WRITTEN TASK:
Repeat the following lines exactly and nothing else: the line containing "setattr(scene.view_settings, path, value)" and each line after it through the end of the listing.

━━━━━━━━━━━━━━━━━━━━━━━━━━━━━━

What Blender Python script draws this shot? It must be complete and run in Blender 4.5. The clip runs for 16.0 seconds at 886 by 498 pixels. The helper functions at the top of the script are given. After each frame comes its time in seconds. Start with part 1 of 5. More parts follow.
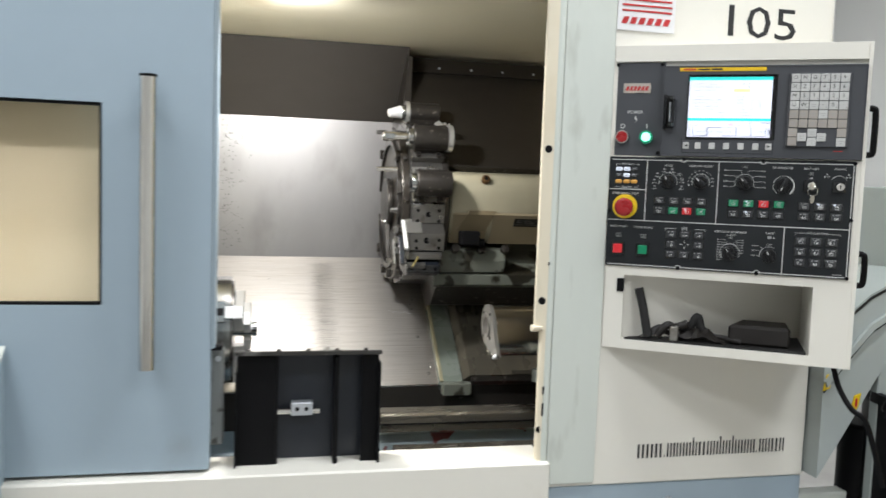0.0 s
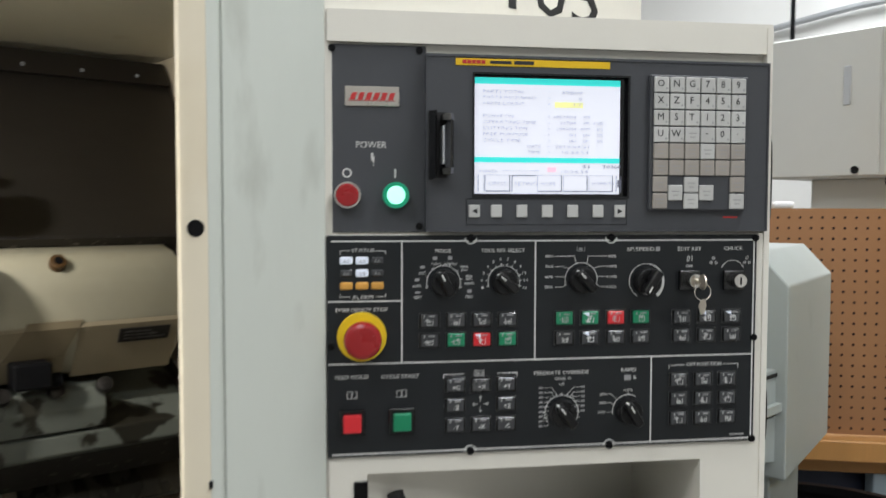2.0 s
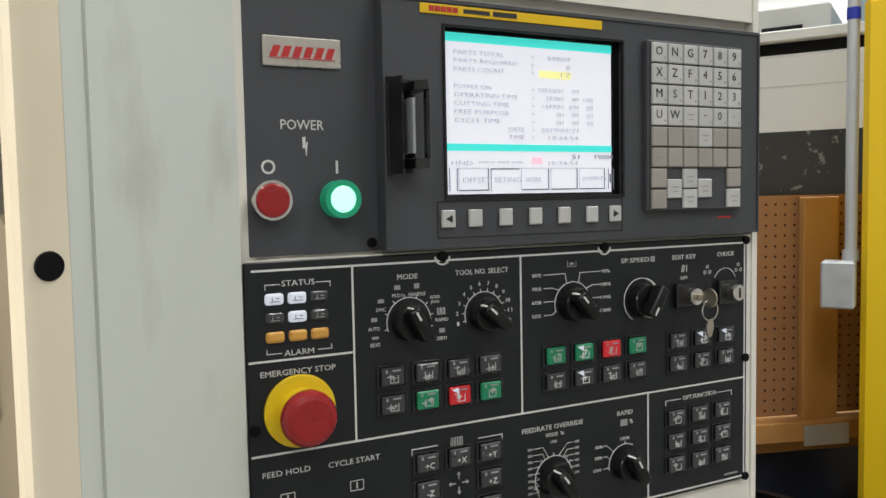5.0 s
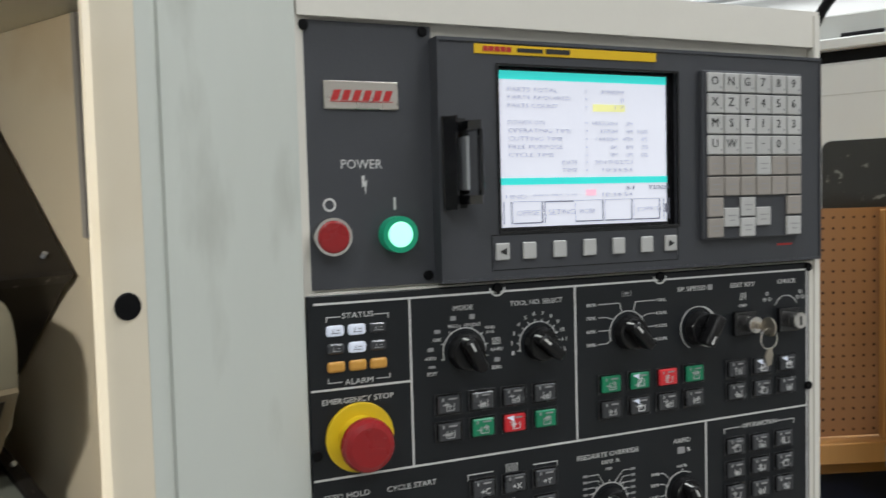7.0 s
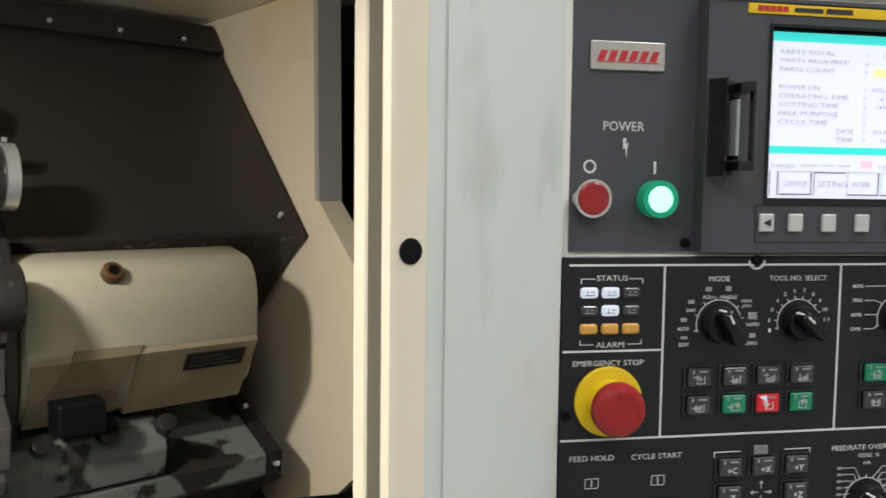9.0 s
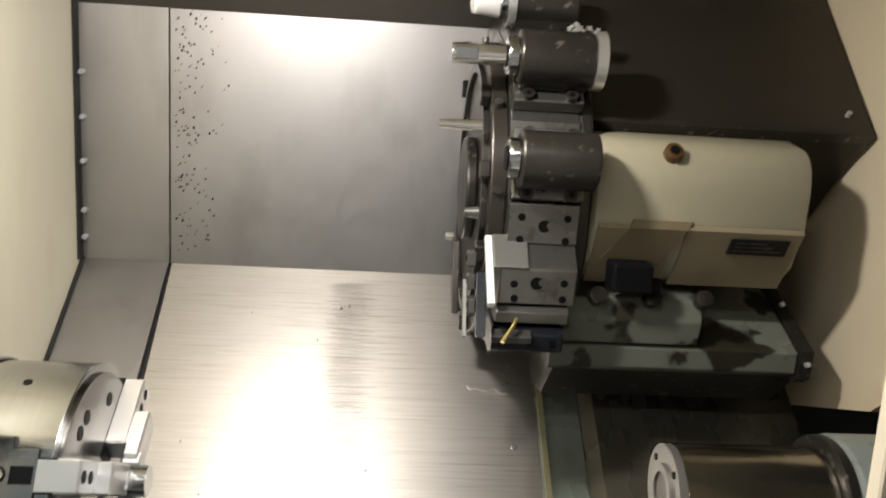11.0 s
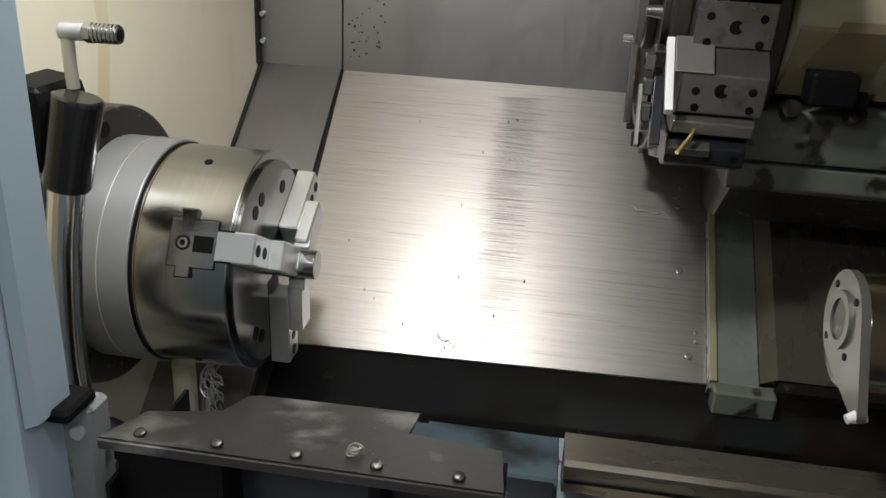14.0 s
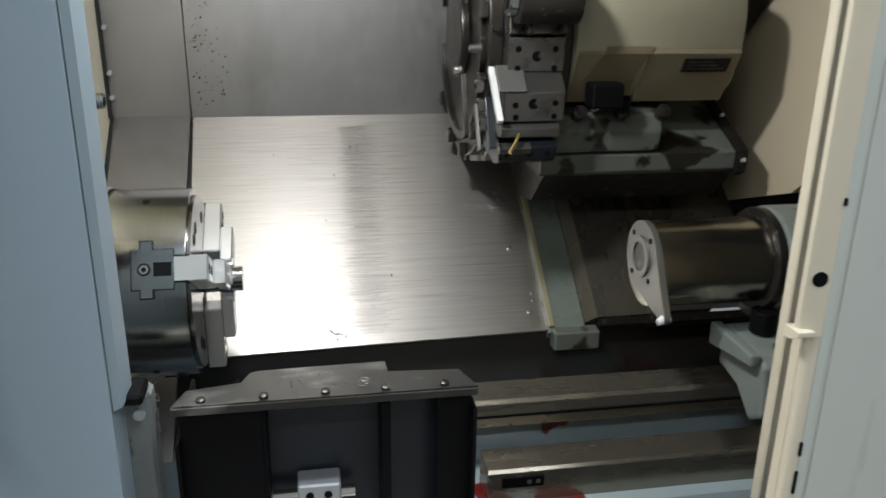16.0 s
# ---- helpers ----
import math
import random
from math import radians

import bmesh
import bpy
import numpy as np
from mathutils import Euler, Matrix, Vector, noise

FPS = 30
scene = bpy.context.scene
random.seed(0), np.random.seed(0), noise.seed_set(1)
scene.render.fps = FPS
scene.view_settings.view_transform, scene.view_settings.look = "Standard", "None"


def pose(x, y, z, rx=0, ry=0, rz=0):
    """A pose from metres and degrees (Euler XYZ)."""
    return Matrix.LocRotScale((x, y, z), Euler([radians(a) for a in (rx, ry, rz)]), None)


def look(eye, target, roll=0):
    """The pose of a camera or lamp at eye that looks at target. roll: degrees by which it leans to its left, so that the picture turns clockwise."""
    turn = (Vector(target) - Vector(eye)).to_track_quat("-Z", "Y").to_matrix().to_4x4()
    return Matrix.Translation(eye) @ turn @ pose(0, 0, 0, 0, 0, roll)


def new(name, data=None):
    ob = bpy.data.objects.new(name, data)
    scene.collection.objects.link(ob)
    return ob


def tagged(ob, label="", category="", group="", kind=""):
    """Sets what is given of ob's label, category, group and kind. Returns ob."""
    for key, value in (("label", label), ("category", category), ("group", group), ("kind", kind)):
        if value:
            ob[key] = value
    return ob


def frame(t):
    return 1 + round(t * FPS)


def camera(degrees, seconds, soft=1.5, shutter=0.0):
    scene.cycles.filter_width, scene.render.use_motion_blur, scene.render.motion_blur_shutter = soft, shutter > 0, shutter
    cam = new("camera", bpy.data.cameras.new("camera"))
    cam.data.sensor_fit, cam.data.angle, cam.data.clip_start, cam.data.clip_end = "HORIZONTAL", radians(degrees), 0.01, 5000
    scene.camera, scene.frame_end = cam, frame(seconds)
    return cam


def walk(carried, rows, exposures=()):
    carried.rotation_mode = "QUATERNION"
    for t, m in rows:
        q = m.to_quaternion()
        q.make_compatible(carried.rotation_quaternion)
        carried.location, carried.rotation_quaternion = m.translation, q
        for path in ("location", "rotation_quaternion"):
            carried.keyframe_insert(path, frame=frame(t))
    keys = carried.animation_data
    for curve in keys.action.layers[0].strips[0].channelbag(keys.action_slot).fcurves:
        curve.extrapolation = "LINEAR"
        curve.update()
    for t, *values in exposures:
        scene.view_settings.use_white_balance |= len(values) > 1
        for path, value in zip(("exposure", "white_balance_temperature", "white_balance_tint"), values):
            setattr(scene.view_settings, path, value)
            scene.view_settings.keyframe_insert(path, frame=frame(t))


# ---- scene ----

━━━━━━━━━━━━━━━━━━━━━━━━━━━━━━

REPLY TO THE TASK:
            setattr(scene.view_settings, path, value)
            scene.view_settings.keyframe_insert(path, frame=frame(t))


# ---- scene ----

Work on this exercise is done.